* _Your instructions_: Reproduce the data below verbatim from the line containing "q = m.to_quaternion()" through its final line, and produce nothing more.

* _Data segment_:
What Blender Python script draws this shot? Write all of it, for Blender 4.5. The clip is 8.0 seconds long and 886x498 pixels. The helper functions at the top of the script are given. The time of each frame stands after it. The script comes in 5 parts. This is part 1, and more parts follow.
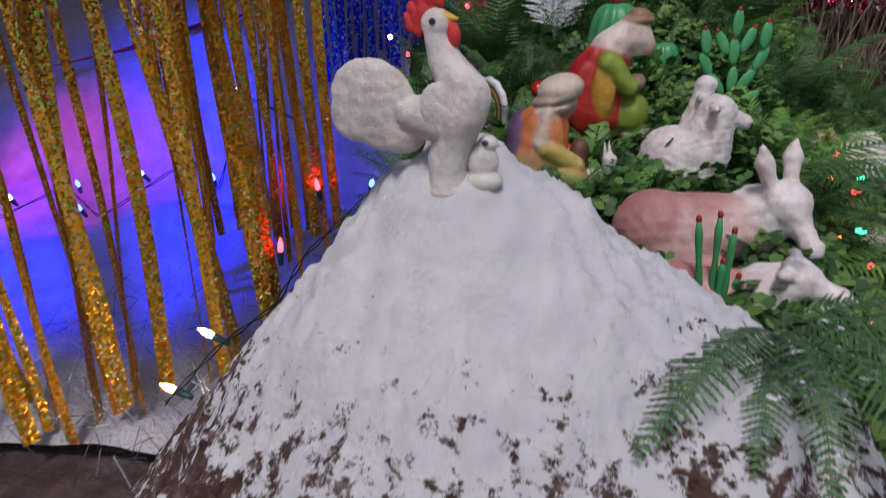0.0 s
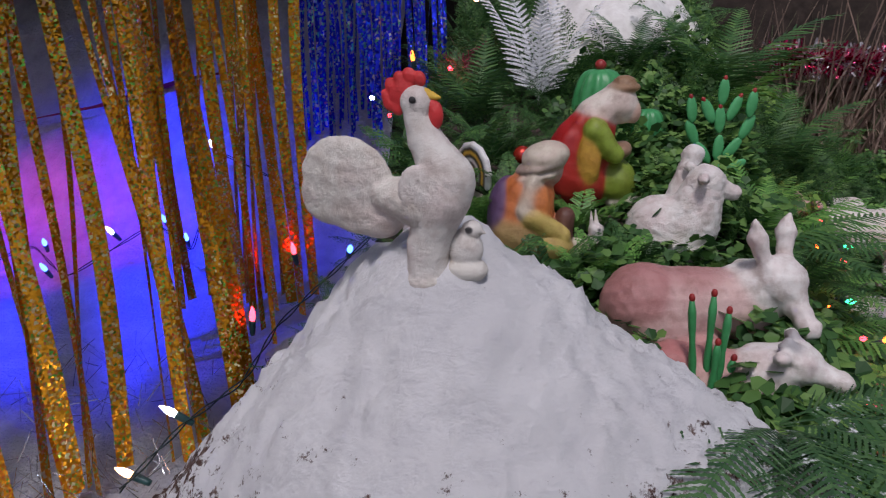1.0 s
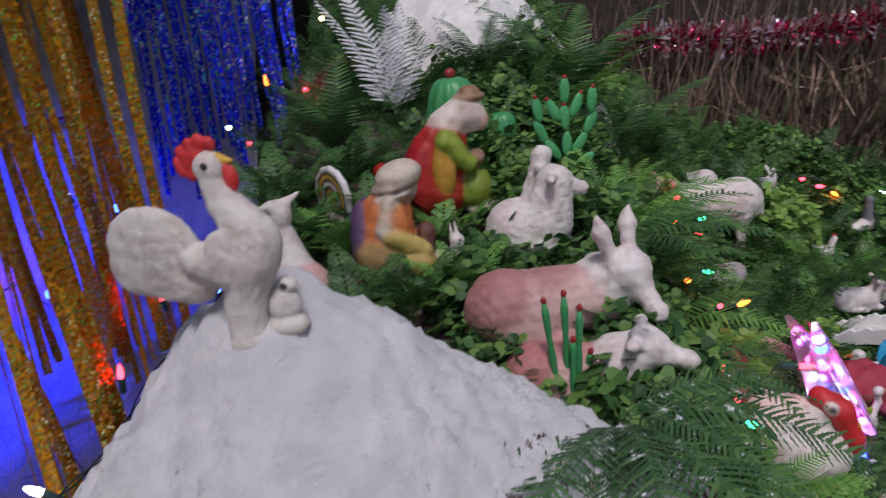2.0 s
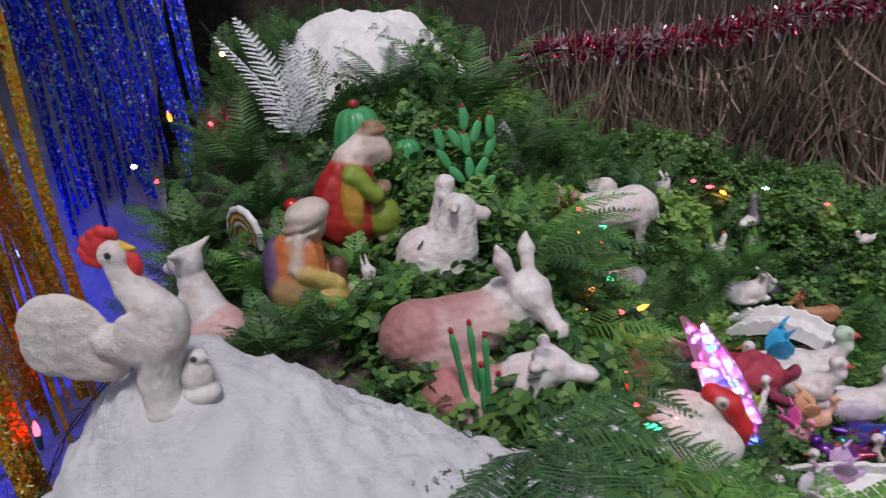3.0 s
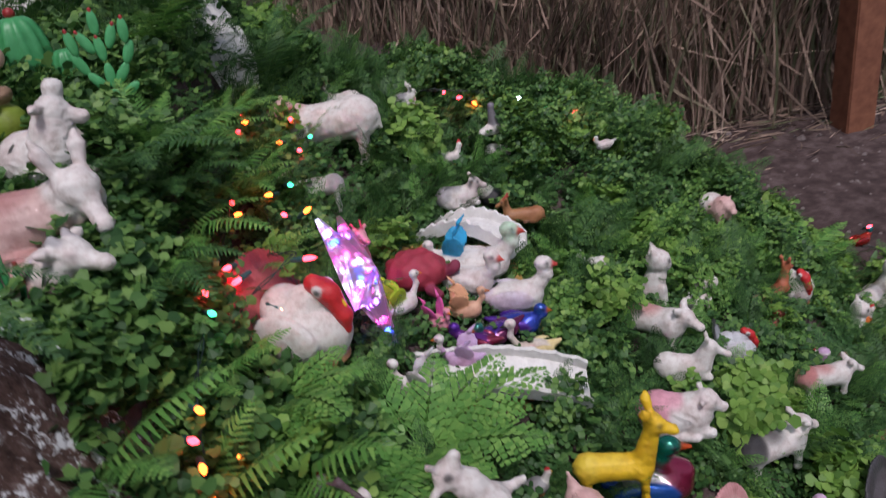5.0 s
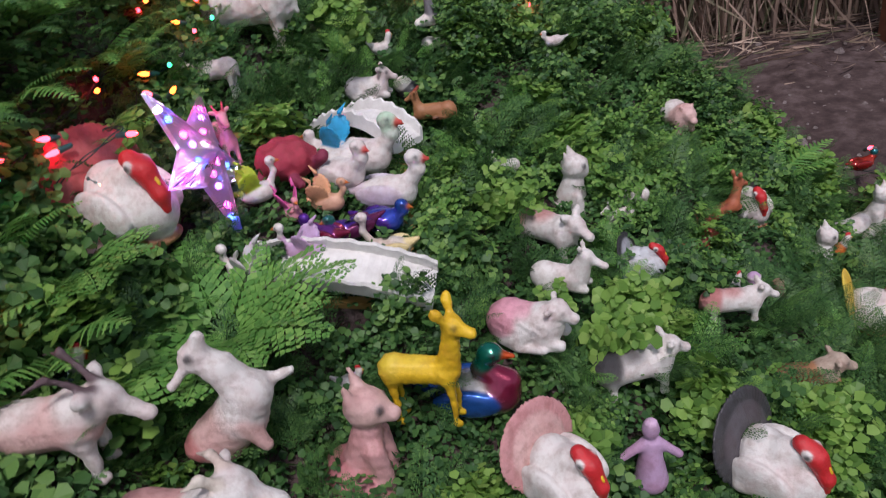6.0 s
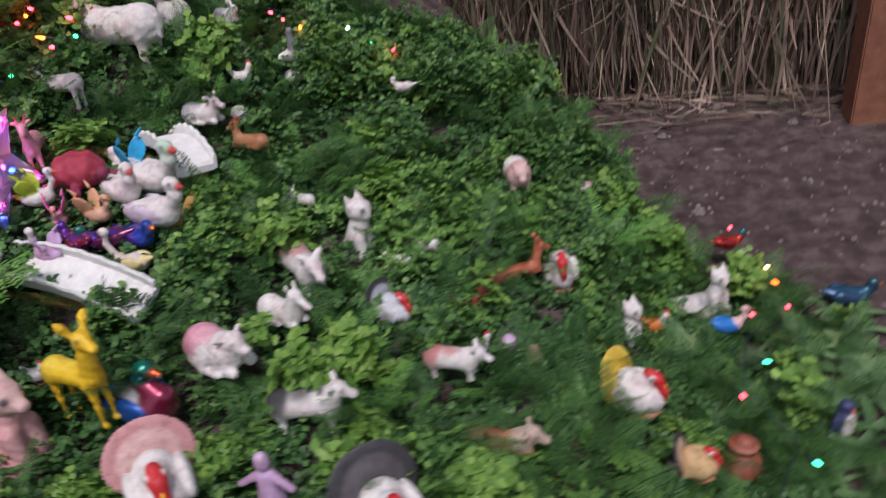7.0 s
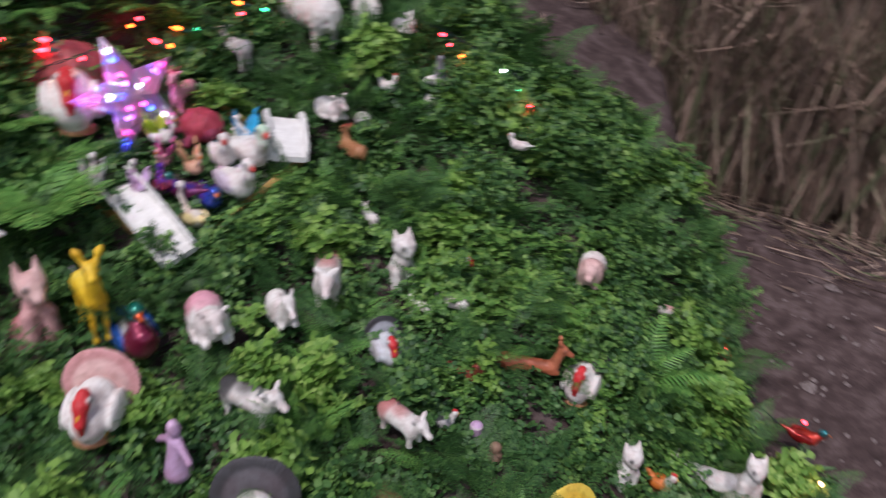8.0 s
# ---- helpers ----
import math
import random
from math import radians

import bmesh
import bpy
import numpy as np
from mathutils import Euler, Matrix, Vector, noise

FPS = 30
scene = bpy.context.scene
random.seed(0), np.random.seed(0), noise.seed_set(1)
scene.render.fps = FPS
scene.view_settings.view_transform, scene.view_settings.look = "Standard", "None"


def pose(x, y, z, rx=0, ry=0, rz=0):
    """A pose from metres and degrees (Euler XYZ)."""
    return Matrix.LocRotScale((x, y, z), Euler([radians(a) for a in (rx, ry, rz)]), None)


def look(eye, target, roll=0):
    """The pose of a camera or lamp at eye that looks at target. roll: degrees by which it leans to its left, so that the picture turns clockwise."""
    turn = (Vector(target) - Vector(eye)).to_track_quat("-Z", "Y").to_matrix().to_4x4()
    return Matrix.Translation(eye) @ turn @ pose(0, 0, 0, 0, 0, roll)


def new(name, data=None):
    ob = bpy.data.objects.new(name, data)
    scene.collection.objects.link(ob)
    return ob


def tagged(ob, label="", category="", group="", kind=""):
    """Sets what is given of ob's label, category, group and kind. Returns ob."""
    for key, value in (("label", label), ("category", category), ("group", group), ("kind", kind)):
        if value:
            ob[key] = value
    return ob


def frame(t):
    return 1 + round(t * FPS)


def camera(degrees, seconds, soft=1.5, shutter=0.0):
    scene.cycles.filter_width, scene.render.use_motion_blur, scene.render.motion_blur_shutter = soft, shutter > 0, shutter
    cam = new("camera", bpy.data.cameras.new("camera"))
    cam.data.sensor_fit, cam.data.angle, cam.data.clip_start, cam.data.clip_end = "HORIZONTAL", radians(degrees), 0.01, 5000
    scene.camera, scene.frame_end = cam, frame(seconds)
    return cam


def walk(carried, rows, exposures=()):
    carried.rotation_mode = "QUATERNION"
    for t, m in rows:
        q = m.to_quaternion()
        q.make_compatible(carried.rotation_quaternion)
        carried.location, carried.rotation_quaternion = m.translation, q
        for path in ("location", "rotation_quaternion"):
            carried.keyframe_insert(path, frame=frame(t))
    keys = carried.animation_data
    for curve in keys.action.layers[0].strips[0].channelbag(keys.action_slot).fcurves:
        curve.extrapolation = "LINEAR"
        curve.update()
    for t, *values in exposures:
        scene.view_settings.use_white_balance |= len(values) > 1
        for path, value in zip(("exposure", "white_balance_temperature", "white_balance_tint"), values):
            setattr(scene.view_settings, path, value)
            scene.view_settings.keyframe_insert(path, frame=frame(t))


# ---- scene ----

* _Exercise output_:
        q = m.to_quaternion()
        q.make_compatible(carried.rotation_quaternion)
        carried.location, carried.rotation_quaternion = m.translation, q
        for path in ("location", "rotation_quaternion"):
            carried.keyframe_insert(path, frame=frame(t))
    keys = carried.animation_data
    for curve in keys.action.layers[0].strips[0].channelbag(keys.action_slot).fcurves:
        curve.extrapolation = "LINEAR"
        curve.update()
    for t, *values in exposures:
        scene.view_settings.use_white_balance |= len(values) > 1
        for path, value in zip(("exposure", "white_balance_temperature", "white_balance_tint"), values):
            setattr(scene.view_settings, path, value)
            scene.view_settings.keyframe_insert(path, frame=frame(t))


# ---- scene ----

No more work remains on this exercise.